On estime à environ quatre millions le nombre de personnes sans-papiers en Europe. Ces deux dernières décennies, des dizaines de lieux d’enfermement d’étrangers, pour raisons administratives, ont été construits à travers le continent. En Belgique, on les appelle « centres fermés », et une personne peut y être détenue jusqu’à 8 mois. De nombreuses révoltes s’y succèdent, à l’instar de celles que l’Italie connaît depuis 2009.
La crise sanitaire du covid-19 les remet au devant de la scène : pour les conditions de détention qui y règnent, l’absurdité du maintien de leur activité alors que les frontières sont fermées (les mesures d’« éloignement » rendues dès lors presque impossibles), mais aussi pour les nouvelles émeutes qui y éclatent, en réaction à cette violence politique et institutionnelle que rien ne semble vouloir suspendre. (...)
La pratique d’enfermement d’étrangers en Europe ne date pas des dernières décennies : loin s’en faut. Le XXe siècle abonde en exemples. (...)
On compte aujourd’hui six structures d’enfermement d’étrangers sur le territoire belge, pouvant détenir simultanément 700 personnes derrière des murs doublés de barbelés. 8 000 personnes se verraient ainsi enfermées, chaque année, dans ce pays qui définit la détention non comme une sanction mais un moyen d’exécuter une mesure d’expulsion (...)
En mai 2017, le gouvernement belge a adopté le projet « masterplan de centres fermés » de Théo Francken — un membre du parti nationaliste flamand N‑VA, notamment connu pour ses propos racistes —, alors en poste au secrétariat à l’asile et à la migration, qui prévoyait de doubler la capacité de rétention d’étrangers d’ici à 2021. C’est dans cette perspective qu’un centre fermé non mixte pour femmes a ouvert à Holsbeek, en Flandres, le 7 mai 2019.
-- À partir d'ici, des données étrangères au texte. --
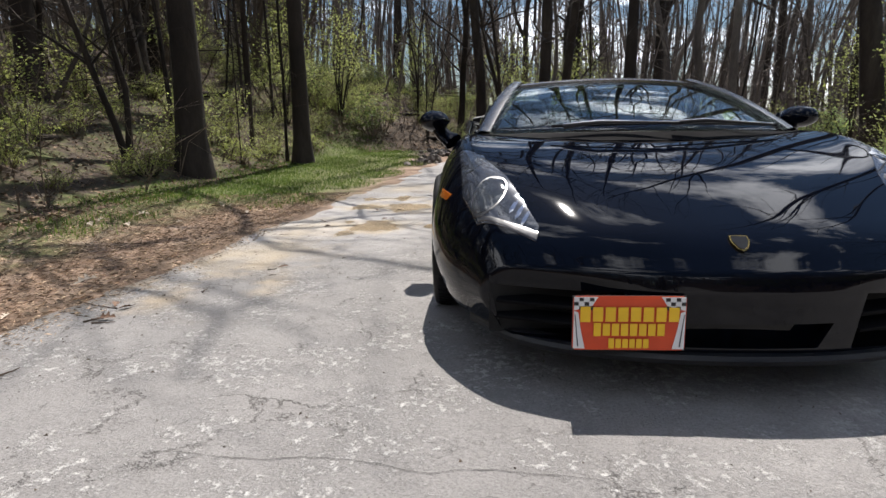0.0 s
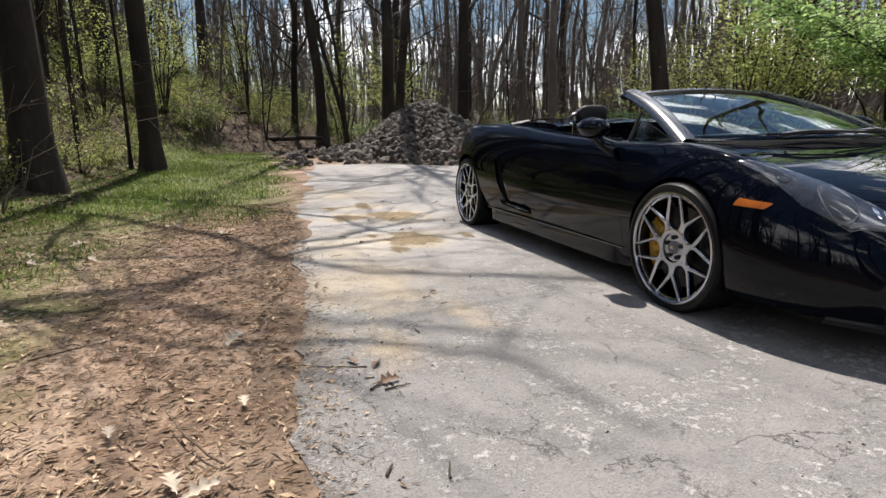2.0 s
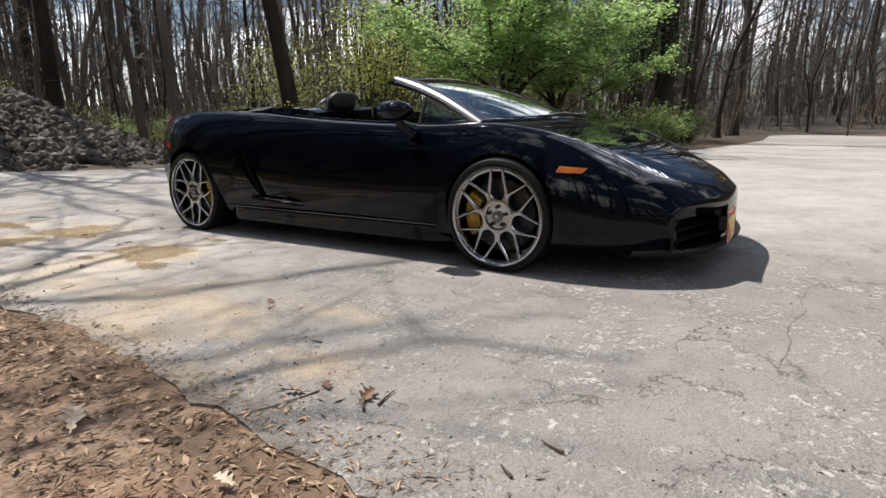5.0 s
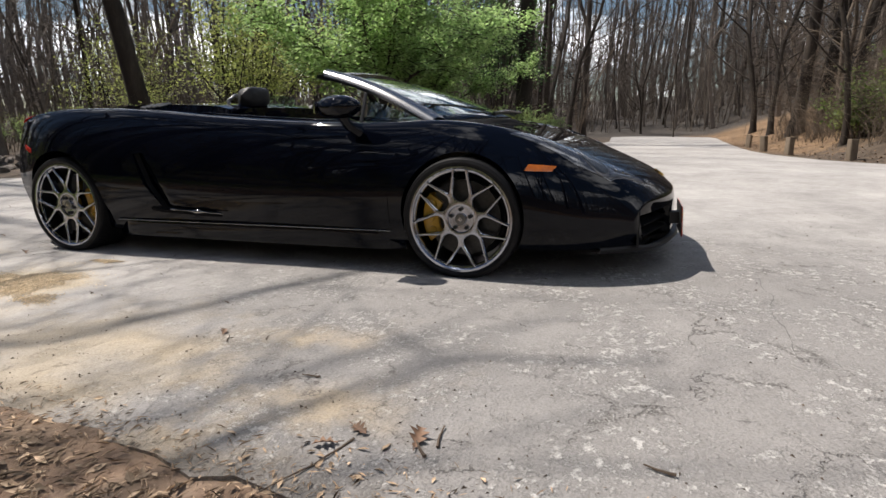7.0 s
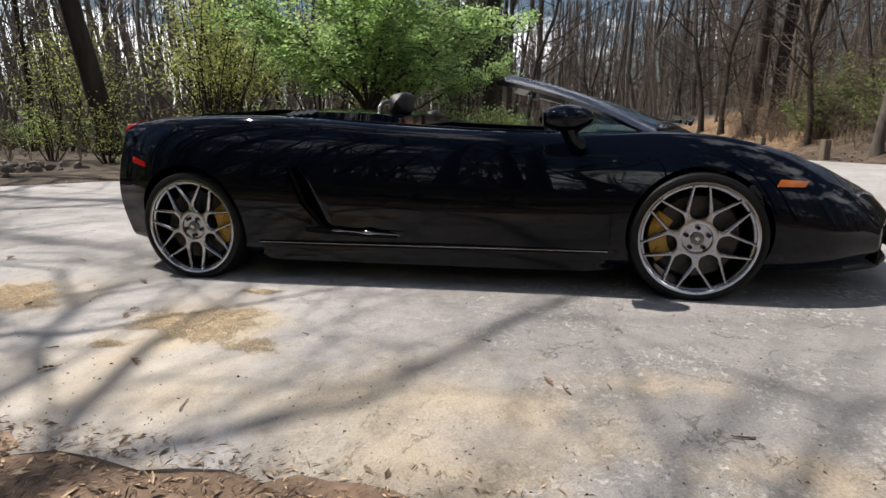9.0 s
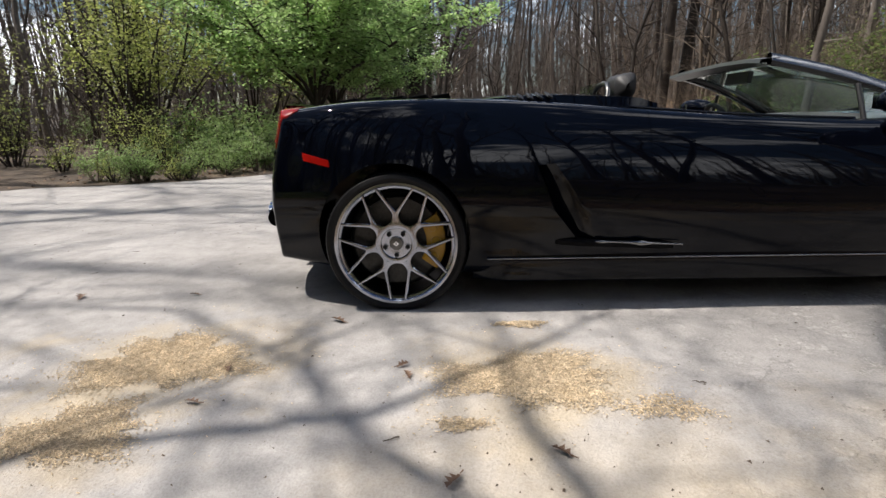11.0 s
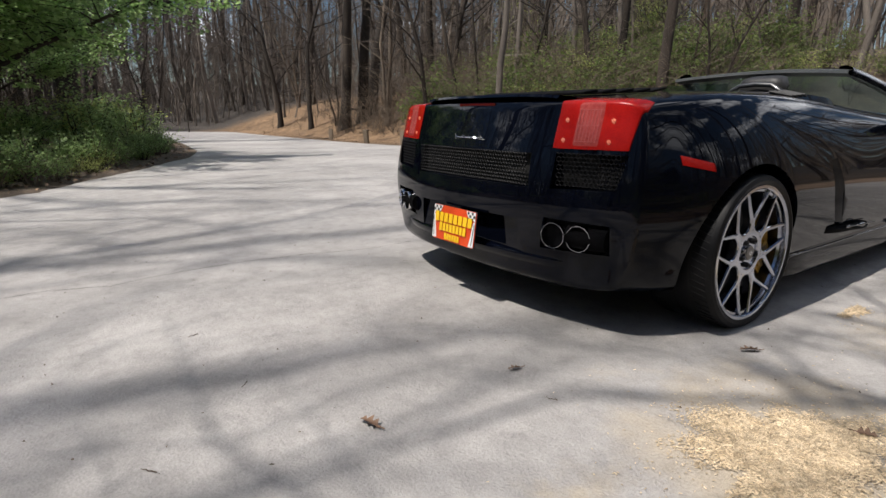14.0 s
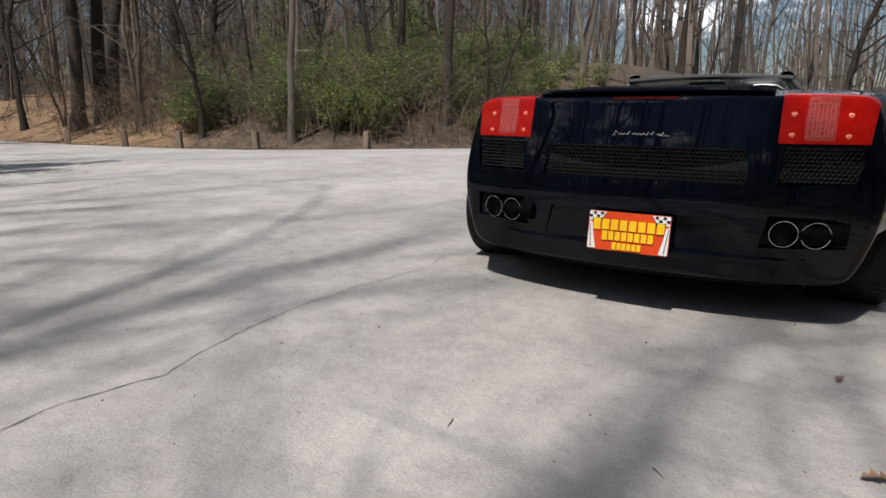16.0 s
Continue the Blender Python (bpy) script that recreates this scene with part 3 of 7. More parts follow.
sill_w = curve([(-2.28, 0.65), (-2.1, 0.79), (-1.75, 0.875), (-1.28, 0.865), (-0.9, 0.86), (0.4, 0.865), (1.28, 0.87), (1.7, 0.82), (1.97, 0.745)])
waist_w = curve([(-2.28, 0.73), (-2.1, 0.84), (-1.75, 0.918), (-1.28, 0.935), (-0.9, 0.905), (0.0, 0.90), (0.6, 0.93), (1.28, 0.955), (1.6, 0.93), (1.97, 0.80)])
waist_z = curve([(-2.28, 0.26), (-1.9, 0.35), (-1.28, 0.46), (-0.6, 0.46), (0.6, 0.50), (1.28, 0.52), (1.97, 0.50)])
crest_w = curve([(-2.28, 0.67), (-2.1, 0.735), (-1.75, 0.78), (-1.28, 0.80), (-0.9, 0.79), (0.0, 0.80), (0.6, 0.80), (1.28, 0.82), (1.65, 0.79), (1.97, 0.73)])
crest_z = curve([(-2.28, 0.36), (-2.2, 0.445), (-1.9, 0.592), (-1.62, 0.688), (-1.35, 0.75), (-1.05, 0.768), (-0.75, 0.748), (0.1, 0.795), (0.55, 0.845), (1.1, 0.875), (1.5, 0.862), (1.97, 0.832)])
inner_z = curve([(-2.28, 0.37), (-2.2, 0.45), (-1.9, 0.585), (-1.62, 0.668), (-1.35, 0.72), (-1.05, 0.75), (-0.75, 0.745), (0.1, 0.80), (0.55, 0.855), (1.1, 0.885), (1.5, 0.872), (1.97, 0.84)])
mid_z = curve([(-2.28, 0.375), (-2.2, 0.455), (-1.9, 0.59), (-1.62, 0.675), (-1.35, 0.735), (-1.05, 0.765), (0.5, 0.84), (1.1, 0.885), (1.5, 0.872), (1.97, 0.84)])
floor_z = curve([(-2.28, 0.125), (-1.7, 0.12), (-0.9, 0.115), (1.0, 0.115), (1.5, 0.13), (1.97, 0.17)])
bow = curve([(-2.28, 0.34), (-2.1, 0.25), (-1.8, 0.09), (-1.45, 0.0), (1.4, 0.0), (1.7, -0.09), (1.97, -0.19)])


def body_mesh():
    g, secs = Geo(), []
    for y in (-2.285, -2.27, -2.20, -2.08, -1.88, -1.66, -1.46, -1.28, -1.08, -0.8, -0.45, -0.1, 0.25, 0.6, 0.95, 1.28, 1.5, 1.7, 1.86, 1.955, 1.97):
        zb, ws, ww, wz, cw, cz, iz, mz = floor_z(y), sill_w(y), waist_w(y), waist_z(y), crest_w(y), crest_z(y), inner_z(y), mid_z(y)
        half = [(0, zb), (ws * 0.55, zb), (ws - 0.03, zb), (ws, zb + 0.05), ((ws + ww) / 2 + 0.012, (zb + wz) / 2 + 0.02), (ww, wz), ((ww * 0.62 + cw * 0.38), wz * 0.42 + cz * 0.58),
                (cw + 0.022, cz - 0.038), (cw - 0.015, cz), (cw - 0.10, iz * 0.6 + cz * 0.4), (cw * 0.52, iz * 0.5 + mz * 0.5), (0, mz)]
        tail = float(smoothstep(1.5, 1.95, y))
        lean = lambda z: tail * (-0.085 * float(smoothstep(0.5, 0.86, z)) - 0.03 * float(smoothstep(0.42, 0.2, z)))
        pt = lambda x, z: (x, y + bow(y) * (abs(x) / 0.9) ** 2.4 + lean(z), z)
        secs.append([pt(-x, z) for x, z in half] + [pt(x, z) for x, z in half[-2:0:-1]])
    n = len(secs[0])
    for sec in secs:
        g.v.extend(sec)
    for i in range(len(secs) - 1):
        g.f.extend((i * n + j, i * n + (j + 1) % n, (i + 1) * n + (j + 1) % n, (i + 1) * n + j) for j in range(n))
    for base, y in ((0, -2.285), ((len(secs) - 1) * n, 1.97)):       # close nose and tail with a bowed grid
        rows = []
        for k in range(2, 8):
            x, _, z = g.v[base + k]
            off = g.v[base + k][1] - y - bow(y) * (abs(x) / 0.9) ** 2.4
            row = [base + k]
            for f in (0.66, 0.33, 0.0, -0.33, -0.66):
                g.v.append((x * f, y + off + bow(y) * (abs(x * f) / 0.9) ** 2.4, z))
                row.append(len(g.v) - 1)
            rows.append(row + [base + n - k])
        rows.append([base + k for k in range(8, 15)])
        for lo, hi in zip(rows, rows[1:]):
            g.f.extend((lo[j], lo[j + 1], hi[j + 1], hi[j]) for j in range(6))
        g.f.append(tuple(rows[0]) + tuple(base + k for k in (n - 1, 0, 1)))
    me = g.mesh("cage", None, None, True)
    ob = new("tmp_body", me)
    md = ob.modifiers.new("s", "SUBSURF")
    md.levels = md.render_levels = 3
    dep = bpy.context.evaluated_depsgraph_get()
    dep.update()
    out = bpy.data.meshes.new_from_object(ob.evaluated_get(dep))
    bpy.data.objects.remove(ob)
    return out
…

Évolution des dispositifs d’enfermement
Les pratiques d’arrestation et d’enfermement, mais aussi de traitement des arrivées d’exilés, de migrants ou de réfugiés — autrement dit de ces nouvelles figures de l’immigré3 —, ne cessent de bouger. Le fonctionnement des centres fermés, tout comme ce qui peut s’y dérouler, est caché à la population : les visites sont très strictement contrôlées (même les avocats n’en voient qu’une partie) ; les téléphones munis d’un appareil photo sont confisqués4, etc. Deux collectifs de lutte contre les expulsions et pour la régularisation de tous les sans-papiers, la Coordination contre les rafles et les expulsions pour la régularisation (CRER) et Getting the Voice Out (GVO), très actifs, permettent d’en savoir plus. (...)
La CRER, née en 2001 suite à une grande rafle d’Équatoriens à Bruxelles, vise à apporter un soutien logistique aux luttes menées par les collectifs de sans-papiers. (...)
Avec les militants de GVO (dont le site Internet diffuse régulièrement des témoignages de personnes détenues), ils organisent des actions : manifestations, blocages, rassemblements devant les centres fermés, etc. Cette expérience de terrain leur donne une vue sur un temps relativement long et leur permet de témoigner de l’évolution du fonctionnement interne des centres fermés ainsi que des méthodes de répression employées.